Myth and meaning

Peter Wehner, deputy assistant to the president and director of the White House’s Office of Strategic Initiatives, sucessfully takes on four myths about the war in Iraq. The myths are (1) the president misled Americans to convince them to go to war, (2) the Bush administration pressured intelligence agencies to bias their judgments, (3) because weapons of mass destruction stockpiles weren’t found, Saddam posed no threat, and (4) promoting democracy in the Middle East is a postwar rationalization.

As with most myths, these four are interesting mostly for their origins and important mostly for what they tell about the people who hold and promote them. All four myths tell us that the promoters have little regard for the truth. In addition, the first two myths are, in part, an attempt by Democrats to compensate for their cynical posture during the run-up to the war. The likes of John Kerry supported an action they didn’t really believe in because they feared the political consequences of opposing the war. They now attempt to excuse this outrageous breach of their duty by manufacturing claims that they were misled.

The fourth myth — that promoting democracy is a post-war rationalization — strikes me as quite interesting. If those who promote it mean that we would not have taken military action in Iraq merely to promote democracy, they may be correct. If they mean that the administration didn’t regard promoting democracy as part of the extremely beneficial things we could accomplish through military action, then they are plainly wrong, as Wehner shows.
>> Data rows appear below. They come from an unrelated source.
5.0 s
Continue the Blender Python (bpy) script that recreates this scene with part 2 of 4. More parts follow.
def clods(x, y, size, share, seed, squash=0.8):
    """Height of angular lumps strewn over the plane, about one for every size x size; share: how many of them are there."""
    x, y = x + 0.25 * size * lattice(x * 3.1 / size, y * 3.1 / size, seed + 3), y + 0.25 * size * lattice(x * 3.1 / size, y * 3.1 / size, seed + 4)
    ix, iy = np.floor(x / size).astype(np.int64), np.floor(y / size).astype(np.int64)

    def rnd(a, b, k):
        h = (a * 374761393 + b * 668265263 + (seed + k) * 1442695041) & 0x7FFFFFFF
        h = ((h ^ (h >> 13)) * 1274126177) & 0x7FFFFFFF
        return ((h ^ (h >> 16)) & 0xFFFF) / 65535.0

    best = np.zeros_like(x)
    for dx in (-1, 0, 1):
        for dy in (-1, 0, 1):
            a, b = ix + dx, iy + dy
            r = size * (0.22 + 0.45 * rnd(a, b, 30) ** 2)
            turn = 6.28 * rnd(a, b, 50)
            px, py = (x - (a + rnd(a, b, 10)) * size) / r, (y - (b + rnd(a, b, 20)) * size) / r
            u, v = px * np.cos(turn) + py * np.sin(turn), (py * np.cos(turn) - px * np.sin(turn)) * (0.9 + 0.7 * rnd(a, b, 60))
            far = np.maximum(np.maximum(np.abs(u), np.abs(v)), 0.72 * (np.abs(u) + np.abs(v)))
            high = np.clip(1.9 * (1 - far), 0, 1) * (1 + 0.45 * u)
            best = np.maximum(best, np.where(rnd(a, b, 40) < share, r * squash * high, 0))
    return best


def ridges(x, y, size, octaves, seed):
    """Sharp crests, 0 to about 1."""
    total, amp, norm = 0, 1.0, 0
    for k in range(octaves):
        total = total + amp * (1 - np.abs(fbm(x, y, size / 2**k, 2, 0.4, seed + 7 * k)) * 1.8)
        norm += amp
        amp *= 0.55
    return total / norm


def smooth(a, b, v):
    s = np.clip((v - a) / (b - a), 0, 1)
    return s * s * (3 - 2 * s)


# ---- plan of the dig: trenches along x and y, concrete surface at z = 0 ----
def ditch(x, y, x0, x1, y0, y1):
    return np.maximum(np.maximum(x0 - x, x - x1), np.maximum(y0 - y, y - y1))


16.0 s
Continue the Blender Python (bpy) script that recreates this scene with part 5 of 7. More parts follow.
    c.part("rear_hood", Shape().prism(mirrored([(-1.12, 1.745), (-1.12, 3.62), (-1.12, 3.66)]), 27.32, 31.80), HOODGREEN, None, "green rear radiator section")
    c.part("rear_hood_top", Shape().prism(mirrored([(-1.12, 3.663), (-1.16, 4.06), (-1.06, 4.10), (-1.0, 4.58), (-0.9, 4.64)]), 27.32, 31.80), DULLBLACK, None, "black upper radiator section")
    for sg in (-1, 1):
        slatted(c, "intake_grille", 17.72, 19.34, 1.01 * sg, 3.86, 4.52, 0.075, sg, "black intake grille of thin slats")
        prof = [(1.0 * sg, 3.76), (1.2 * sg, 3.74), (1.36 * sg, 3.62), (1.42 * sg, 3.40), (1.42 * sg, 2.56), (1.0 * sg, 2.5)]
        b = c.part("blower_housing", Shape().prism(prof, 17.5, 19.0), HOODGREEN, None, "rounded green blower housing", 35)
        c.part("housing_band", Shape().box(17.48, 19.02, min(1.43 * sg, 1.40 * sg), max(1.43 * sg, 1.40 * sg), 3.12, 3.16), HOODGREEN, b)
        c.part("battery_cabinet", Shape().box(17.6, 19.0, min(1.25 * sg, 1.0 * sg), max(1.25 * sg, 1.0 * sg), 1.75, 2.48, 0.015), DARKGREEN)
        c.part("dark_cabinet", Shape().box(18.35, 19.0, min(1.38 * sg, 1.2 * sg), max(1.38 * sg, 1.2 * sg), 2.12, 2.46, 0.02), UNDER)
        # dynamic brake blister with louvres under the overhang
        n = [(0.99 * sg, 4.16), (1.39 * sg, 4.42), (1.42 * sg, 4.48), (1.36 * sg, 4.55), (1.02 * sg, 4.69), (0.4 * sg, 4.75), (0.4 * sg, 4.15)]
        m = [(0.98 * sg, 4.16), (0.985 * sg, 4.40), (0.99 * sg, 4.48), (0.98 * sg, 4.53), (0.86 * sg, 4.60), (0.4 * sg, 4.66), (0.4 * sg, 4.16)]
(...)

Although the analogy is not perfect, one can compare this situation to our Civil War. Lincoln did not go to war with the South in order to end slavery, but instead to preserve the Union. However, this does not mean that he didn’t regard freeing the slaves as a potential and highly desirable outcome. And it certainly doesn’t mean that Lincoln doesn’t deserve great credit for bringing slavery to an end.

In the case of Iraq, those who argue that, because the desire to promote democracy may not alone have impelled us to go to war, this accomplishment should be discounted as a rationalization are again revealing much about themselves. Mostly, they are revealing their indifference to democracy — if it mattered to them, they wouldn’t be obsessing over its precise role in the administration’s pre-war thinking. Some probably also recognize deep down that through our brave efforts in Iraq we may ultimately accomplish something monumental (in history’s eyes, if not their own), and they are desperate to deny President Bush credit for it.